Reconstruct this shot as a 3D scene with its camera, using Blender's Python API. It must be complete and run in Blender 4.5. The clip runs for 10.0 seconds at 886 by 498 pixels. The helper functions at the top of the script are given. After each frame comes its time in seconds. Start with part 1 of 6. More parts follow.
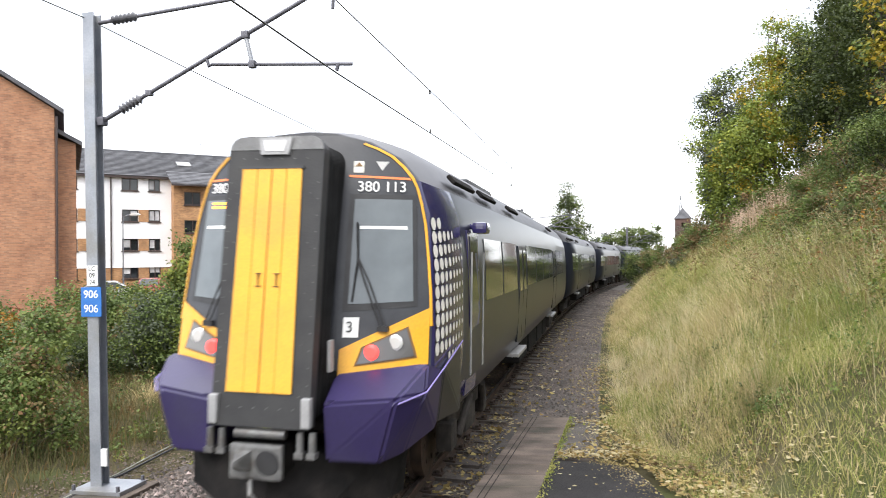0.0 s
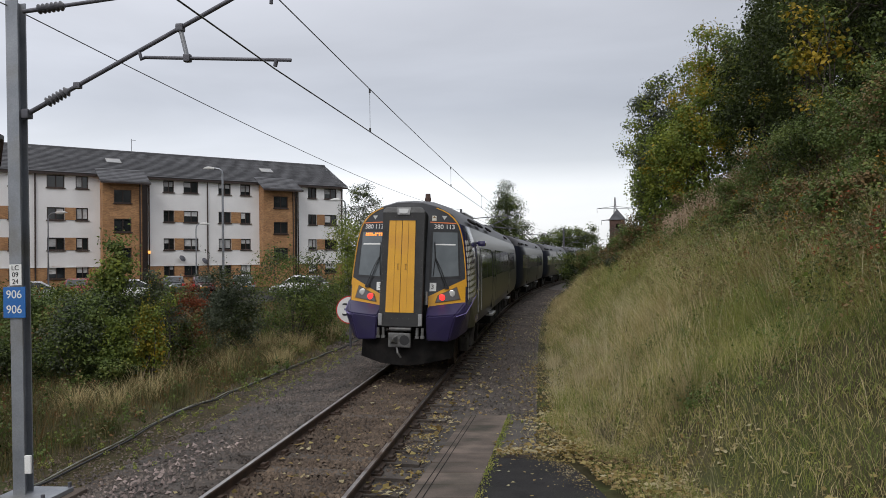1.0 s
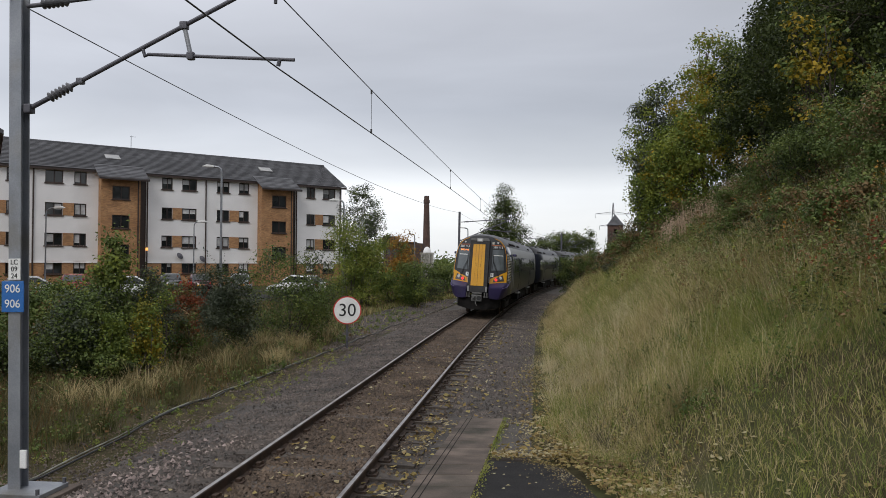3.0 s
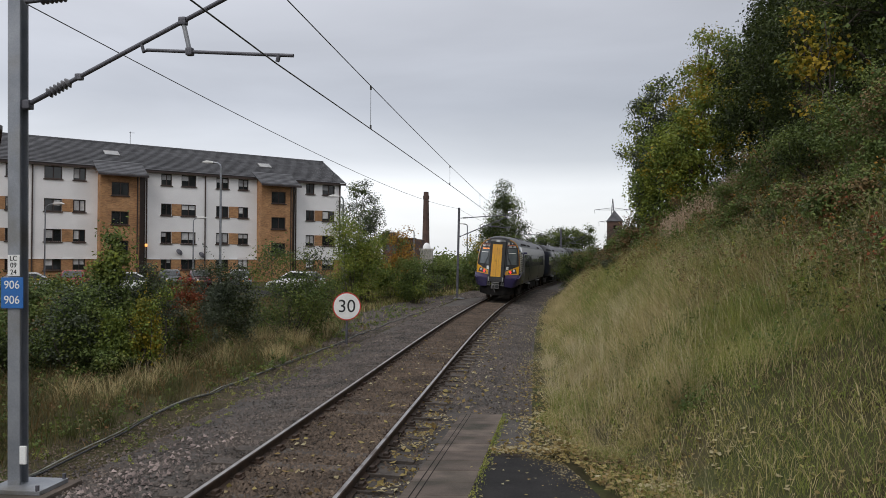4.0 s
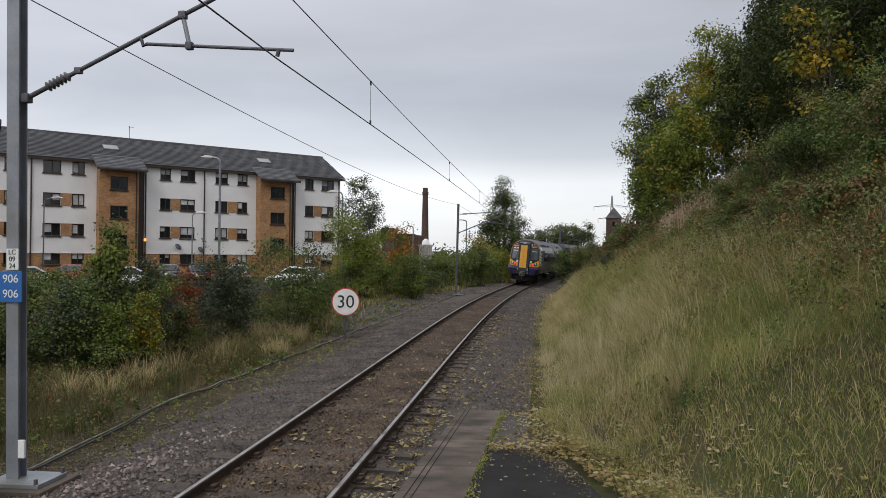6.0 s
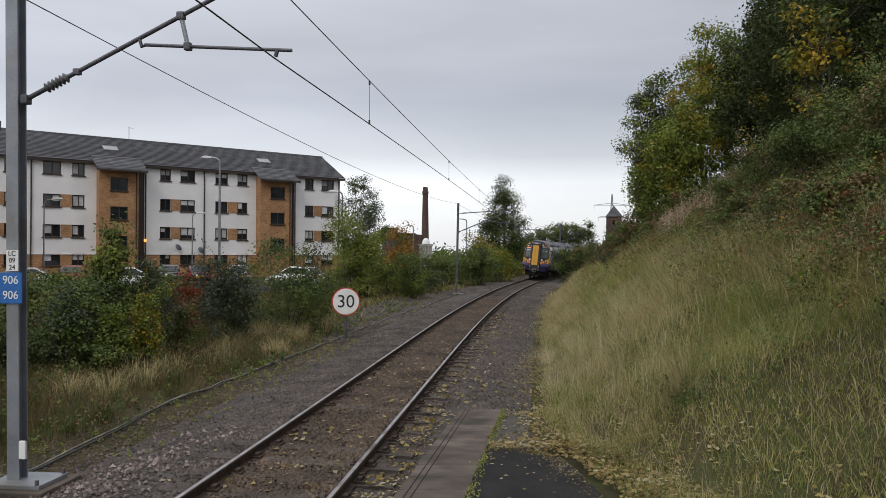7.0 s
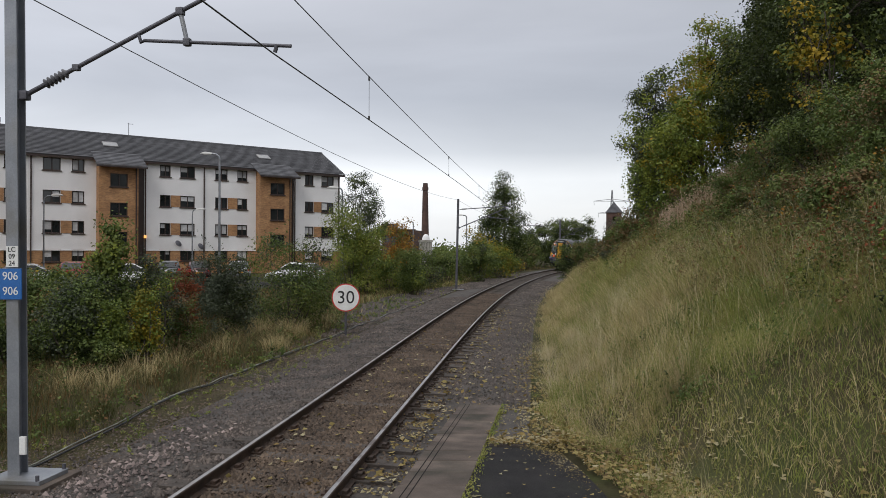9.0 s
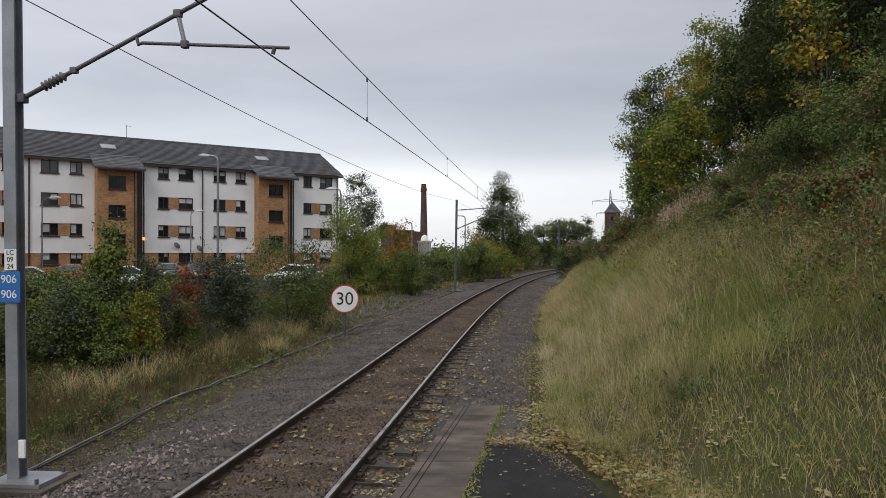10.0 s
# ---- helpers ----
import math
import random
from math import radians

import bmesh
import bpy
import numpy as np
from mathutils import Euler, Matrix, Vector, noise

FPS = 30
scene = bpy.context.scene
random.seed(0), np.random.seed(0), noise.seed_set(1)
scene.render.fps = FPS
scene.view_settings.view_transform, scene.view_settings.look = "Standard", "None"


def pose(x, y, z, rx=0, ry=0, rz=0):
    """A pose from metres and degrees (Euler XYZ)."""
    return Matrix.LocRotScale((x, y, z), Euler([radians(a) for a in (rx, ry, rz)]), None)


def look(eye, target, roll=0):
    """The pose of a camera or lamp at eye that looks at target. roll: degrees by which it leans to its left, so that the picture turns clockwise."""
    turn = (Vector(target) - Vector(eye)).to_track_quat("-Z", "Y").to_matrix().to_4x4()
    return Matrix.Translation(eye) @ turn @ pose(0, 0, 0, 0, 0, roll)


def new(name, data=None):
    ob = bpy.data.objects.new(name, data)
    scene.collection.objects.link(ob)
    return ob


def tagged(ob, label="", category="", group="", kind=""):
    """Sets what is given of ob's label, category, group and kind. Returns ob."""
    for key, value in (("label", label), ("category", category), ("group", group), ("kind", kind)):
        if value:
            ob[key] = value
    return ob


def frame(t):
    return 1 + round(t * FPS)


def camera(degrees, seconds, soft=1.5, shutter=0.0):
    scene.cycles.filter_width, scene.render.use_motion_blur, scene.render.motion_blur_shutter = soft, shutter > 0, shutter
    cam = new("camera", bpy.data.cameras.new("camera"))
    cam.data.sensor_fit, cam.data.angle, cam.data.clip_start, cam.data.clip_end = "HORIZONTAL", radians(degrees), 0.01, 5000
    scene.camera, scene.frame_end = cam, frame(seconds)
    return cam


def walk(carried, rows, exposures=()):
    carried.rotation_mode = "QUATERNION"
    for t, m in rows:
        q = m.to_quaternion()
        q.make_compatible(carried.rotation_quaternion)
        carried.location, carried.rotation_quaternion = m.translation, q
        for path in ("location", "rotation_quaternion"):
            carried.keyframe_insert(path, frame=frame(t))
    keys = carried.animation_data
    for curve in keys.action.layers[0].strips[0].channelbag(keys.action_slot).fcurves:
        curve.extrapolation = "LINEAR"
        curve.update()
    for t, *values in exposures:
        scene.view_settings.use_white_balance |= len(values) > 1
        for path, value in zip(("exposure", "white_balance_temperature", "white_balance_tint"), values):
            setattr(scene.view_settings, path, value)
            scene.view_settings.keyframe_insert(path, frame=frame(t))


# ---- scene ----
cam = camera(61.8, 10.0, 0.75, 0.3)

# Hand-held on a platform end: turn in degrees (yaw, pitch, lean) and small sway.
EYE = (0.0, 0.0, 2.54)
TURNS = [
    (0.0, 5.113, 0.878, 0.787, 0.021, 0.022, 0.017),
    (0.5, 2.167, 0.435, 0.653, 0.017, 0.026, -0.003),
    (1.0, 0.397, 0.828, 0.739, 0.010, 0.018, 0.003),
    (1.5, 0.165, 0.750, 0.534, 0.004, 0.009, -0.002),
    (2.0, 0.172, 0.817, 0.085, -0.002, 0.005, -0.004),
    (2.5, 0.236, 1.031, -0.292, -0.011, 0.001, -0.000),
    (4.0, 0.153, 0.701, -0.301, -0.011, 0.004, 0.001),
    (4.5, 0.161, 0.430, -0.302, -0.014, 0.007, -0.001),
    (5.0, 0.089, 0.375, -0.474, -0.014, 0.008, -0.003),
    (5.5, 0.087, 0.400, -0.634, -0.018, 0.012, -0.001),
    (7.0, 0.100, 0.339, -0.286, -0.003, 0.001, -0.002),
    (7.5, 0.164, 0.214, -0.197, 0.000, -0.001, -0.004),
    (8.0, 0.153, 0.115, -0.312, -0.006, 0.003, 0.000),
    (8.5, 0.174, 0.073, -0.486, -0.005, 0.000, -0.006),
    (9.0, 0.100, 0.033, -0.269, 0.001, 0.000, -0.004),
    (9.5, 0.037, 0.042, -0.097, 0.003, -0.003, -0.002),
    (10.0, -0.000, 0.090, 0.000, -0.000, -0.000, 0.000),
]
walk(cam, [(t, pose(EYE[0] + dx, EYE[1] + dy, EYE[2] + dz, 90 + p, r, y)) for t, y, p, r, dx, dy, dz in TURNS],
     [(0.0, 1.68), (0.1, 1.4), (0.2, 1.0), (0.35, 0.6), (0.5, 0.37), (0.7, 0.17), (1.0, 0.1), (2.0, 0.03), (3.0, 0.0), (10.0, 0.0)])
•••
_Prompt_: Each line from the one holding "return 1 + round(t * FPS)" to the one holding "radians(degrees), 0.01, 5000", those two included, is to be transcribed exactly, and no other line.

_Finished exercise_:
    return 1 + round(t * FPS)


def camera(degrees, seconds, soft=1.5, shutter=0.0):
    scene.cycles.filter_width, scene.render.use_motion_blur, scene.render.motion_blur_shutter = soft, shutter > 0, shutter
    cam = new("camera", bpy.data.cameras.new("camera"))
    cam.data.sensor_fit, cam.data.angle, cam.data.clip_start, cam.data.clip_end = "HORIZONTAL", radians(degrees), 0.01, 5000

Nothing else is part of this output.